Cashiering (or degradation ceremony), generally within military forces, is a ritual dismissal of an individual from some position of responsibility for a breach of discipline. From the Flemish 'Kasseren' the phrase entered the English language in the late 16th century, during the wars in the Low Countries. Although the O.E.D. states that the first printed use in this sense appears in Shakespeare's Othello (1603), it appeared in the 1595 tract The Estate of English Fugitives by Lewes Lewkenor, 'imploring his help and assistance in so hard an extremity, who for recompence, very charitably cashiered them all without the receipt of one penny.'

It is especially associated with the public degradation of disgraced military officers. Prior to World War I this aspect of cashiering sometimes involved a parade-ground ceremony in front of assembled troops with the destruction of symbols of status: epaulettes ripped off shoulders, badges and insignia stripped, swords broken, caps knocked away, and medals torn off and dashed upon the ground.

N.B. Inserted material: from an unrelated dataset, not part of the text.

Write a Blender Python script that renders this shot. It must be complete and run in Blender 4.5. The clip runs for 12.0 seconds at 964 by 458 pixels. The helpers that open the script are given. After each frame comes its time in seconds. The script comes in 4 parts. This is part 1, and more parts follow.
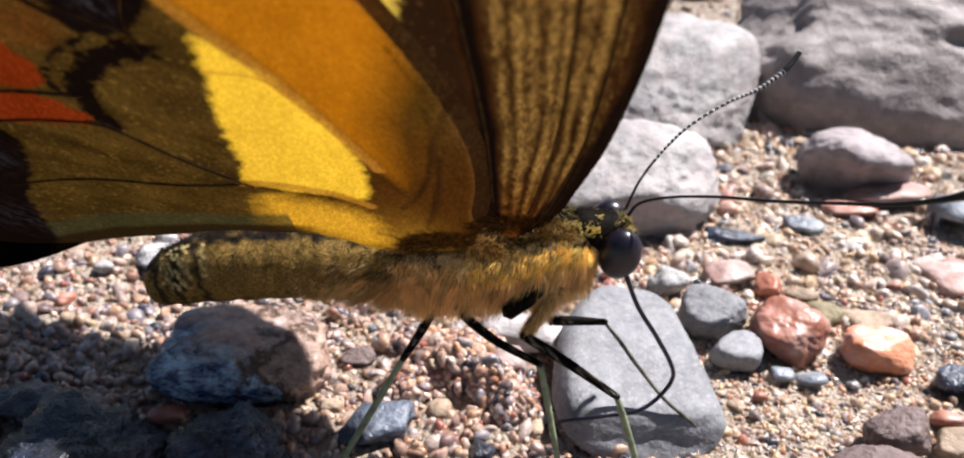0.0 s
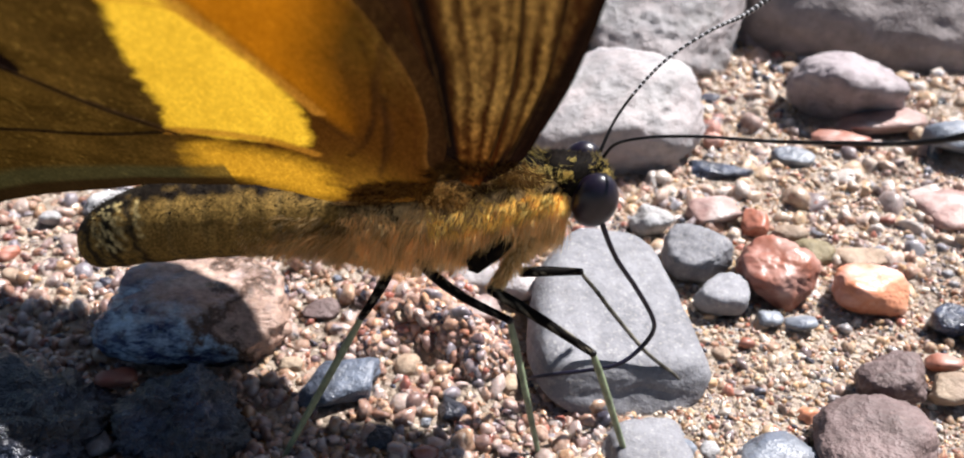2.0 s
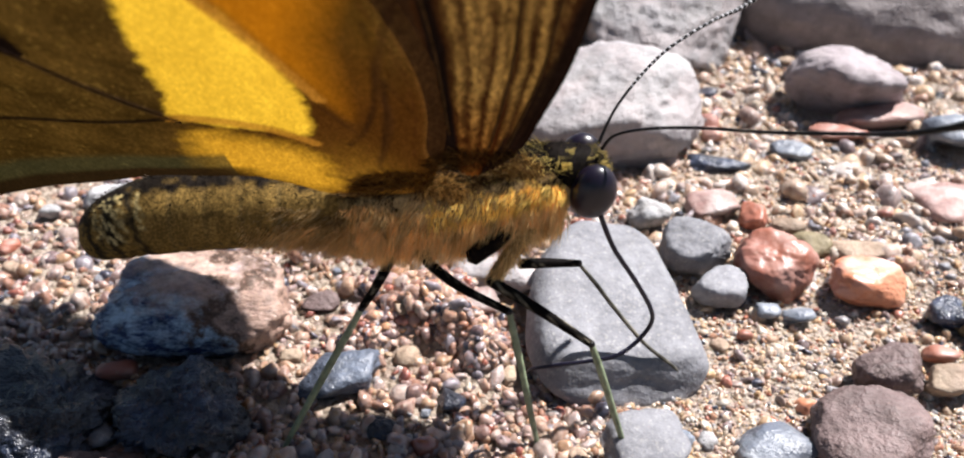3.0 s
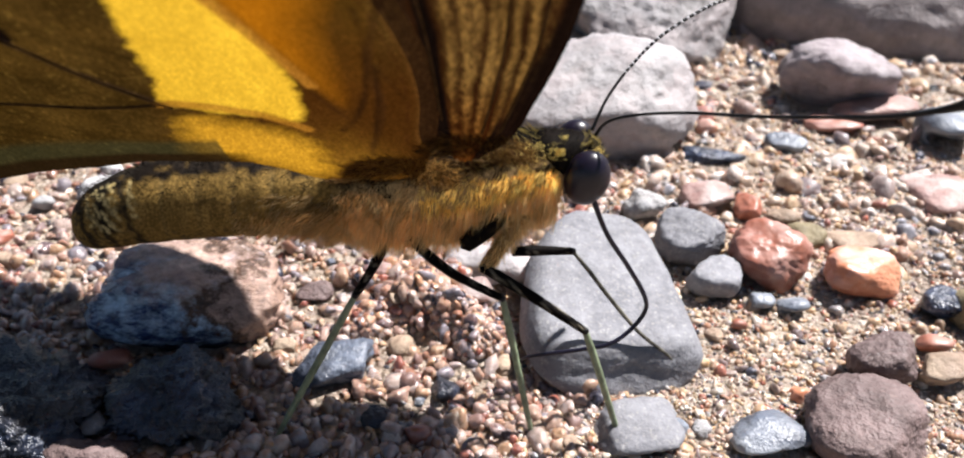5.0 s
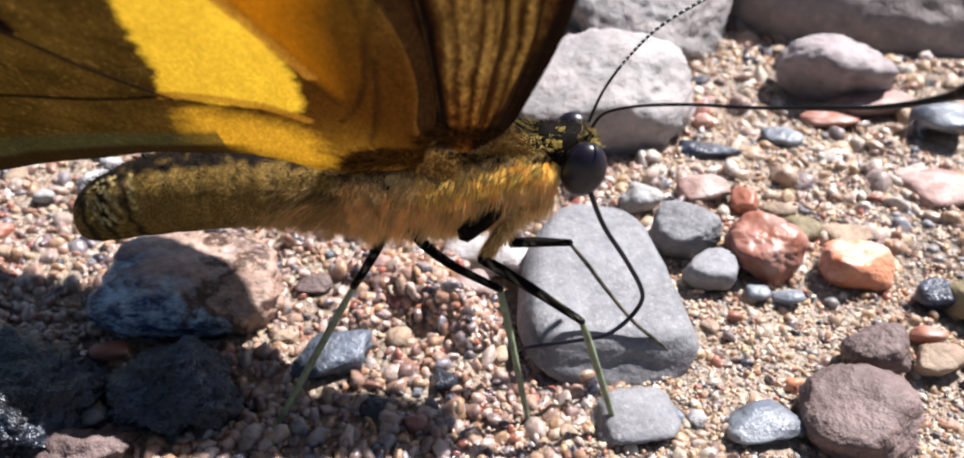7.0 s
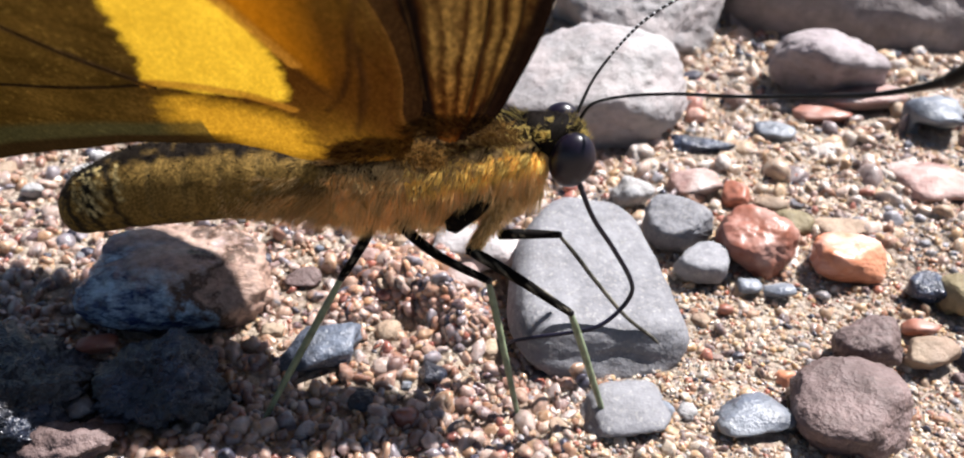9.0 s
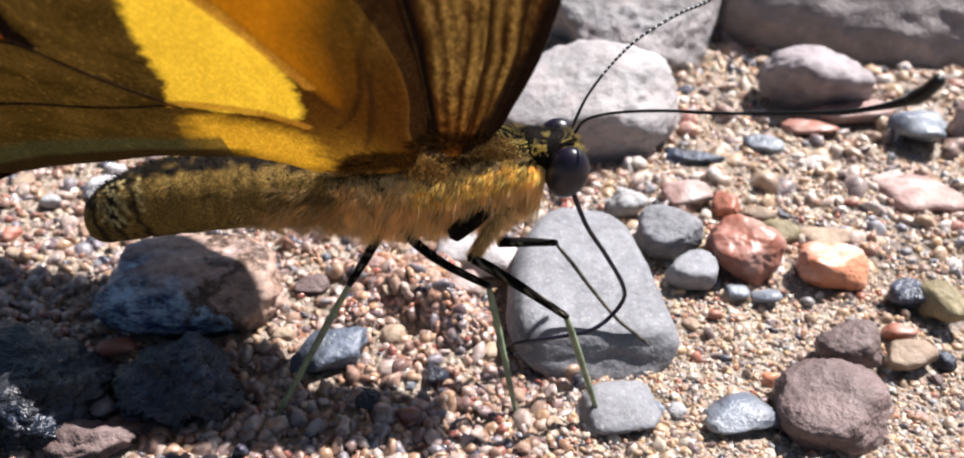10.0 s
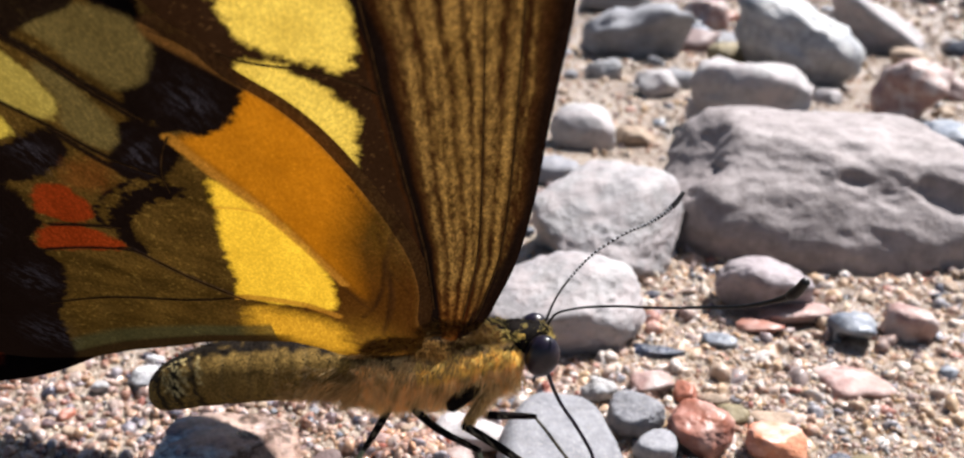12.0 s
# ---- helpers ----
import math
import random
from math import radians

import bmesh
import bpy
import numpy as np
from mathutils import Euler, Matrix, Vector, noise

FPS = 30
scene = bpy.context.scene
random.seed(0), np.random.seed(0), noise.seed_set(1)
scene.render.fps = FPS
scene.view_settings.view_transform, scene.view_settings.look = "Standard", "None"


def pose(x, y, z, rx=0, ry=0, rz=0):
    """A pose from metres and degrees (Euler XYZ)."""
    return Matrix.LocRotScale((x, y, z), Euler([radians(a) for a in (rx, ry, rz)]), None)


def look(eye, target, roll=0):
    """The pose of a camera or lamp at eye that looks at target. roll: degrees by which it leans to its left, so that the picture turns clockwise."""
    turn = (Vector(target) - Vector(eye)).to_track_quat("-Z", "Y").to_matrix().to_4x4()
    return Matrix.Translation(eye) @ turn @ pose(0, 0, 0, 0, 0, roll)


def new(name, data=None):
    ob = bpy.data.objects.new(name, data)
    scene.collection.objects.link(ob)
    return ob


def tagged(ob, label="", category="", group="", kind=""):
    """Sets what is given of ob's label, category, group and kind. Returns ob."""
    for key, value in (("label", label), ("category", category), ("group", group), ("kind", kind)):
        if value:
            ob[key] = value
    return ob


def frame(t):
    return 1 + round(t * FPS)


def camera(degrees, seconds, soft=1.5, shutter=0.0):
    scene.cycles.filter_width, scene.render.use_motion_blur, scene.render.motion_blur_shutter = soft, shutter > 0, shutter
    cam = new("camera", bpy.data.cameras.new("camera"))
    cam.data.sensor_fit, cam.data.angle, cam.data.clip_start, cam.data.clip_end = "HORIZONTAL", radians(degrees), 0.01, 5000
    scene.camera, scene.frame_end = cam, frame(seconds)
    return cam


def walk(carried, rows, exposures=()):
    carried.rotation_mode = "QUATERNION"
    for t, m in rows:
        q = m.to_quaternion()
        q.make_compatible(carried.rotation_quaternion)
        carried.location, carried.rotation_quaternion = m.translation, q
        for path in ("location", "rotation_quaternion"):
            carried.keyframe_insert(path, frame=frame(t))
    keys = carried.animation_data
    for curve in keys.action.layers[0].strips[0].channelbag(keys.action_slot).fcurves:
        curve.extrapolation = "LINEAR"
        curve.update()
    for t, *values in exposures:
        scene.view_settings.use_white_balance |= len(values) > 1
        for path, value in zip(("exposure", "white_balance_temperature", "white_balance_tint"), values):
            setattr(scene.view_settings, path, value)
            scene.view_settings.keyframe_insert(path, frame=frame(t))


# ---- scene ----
cam = camera(55.5, 12.0, soft=2.0)
cam.data.dof.use_dof, cam.data.dof.focus_distance, cam.data.dof.aperture_fstop = True, 0.052, 80.0
# seconds; eye in mm; yaw, pitch and roll in degrees
PATH = [
    (0.0, 0.416, 0.497, 40.955, 0.19, -28.865, 1.689),
    (0.5, 0.729, 2.295, 40.576, -0.079, -30.434, 1.357),
    (1.0, 1.025, 4.197, 40.112, -0.36, -31.65, 1.158),
    (1.5, 1.488, 5.024, 39.754, -0.676, -32.784, 1.062),
    (2.0, 1.744, 4.884, 39.635, -0.783, -33.337, 1.013),
    (2.5, 1.668, 4.667, 39.494, -0.842, -33.465, 1.02),
    (3.0, 1.727, 4.545, 39.547, -0.879, -33.557, 1.03),
    (5.0, 1.905, 4.229, 38.946, -1.123, -33.576, 1.138),
    (5.5, 1.995, 4.19, 38.889, -1.131, -33.628, 1.128),
    (6.0, 1.986, 4.065, 38.895, -1.148, -33.621, 1.165),
    (6.5, 1.933, 3.887, 38.907, -1.212, -33.651, 1.161),
    (7.0, 1.941, 3.63, 38.88, -1.251, -33.673, 1.194),
    (9.0, 2.397, 3.625, 38.355, -1.495, -33.691, 1.325),
    (9.5, 2.338, 2.811, 38.871, -1.469, -33.749, 1.311),
    (10.0, 2.26, 1.01, 39.882, -1.539, -32.981, 1.331),
    (10.5, 2.149, -1.841, 41.179, -1.479, -30.041, 1.344),
    (11.0, 1.976, -5.218, 42.708, -1.502, -26.732, 1.411),
    (11.5, 1.969, -8.429, 43.879, -1.535, -23.071, 1.445),
    (12.0, 2.13, -11.154, 44.798, -1.602, -20.03, 1.499),
]
MM = 0.001
walk(cam, [(t, pose(x * MM, y * MM, z * MM, 0, 0, yaw) @ pose(0, 0, 0, 90 + pitch) @ pose(0, 0, 0, 0, 0, roll))
           for t, x, y, z, yaw, pitch, roll in PATH], exposures=[(0.0, 1.3), (12.0, 1.3)])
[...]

The term originated in the era when British Army officers generally bought their commissions; being cashiered meant that the amount they had paid was lost, as they could not "sell-out" afterwards. Essentially, the commission purchase price was a cash bond for good behaviour, forfeited to the Army's cashiers (accountants) in the event of cowardice, desertion or gross misbehaviour.

Famous victims of cashiering include Francis Mitchell (1621), Thomas Cochrane, 10th Earl of Dundonald (after the ), Alfred Dreyfus (1894, see trial and conviction of Alfred Dreyfus and Dreyfus affair), and Philippe Pétain (1945).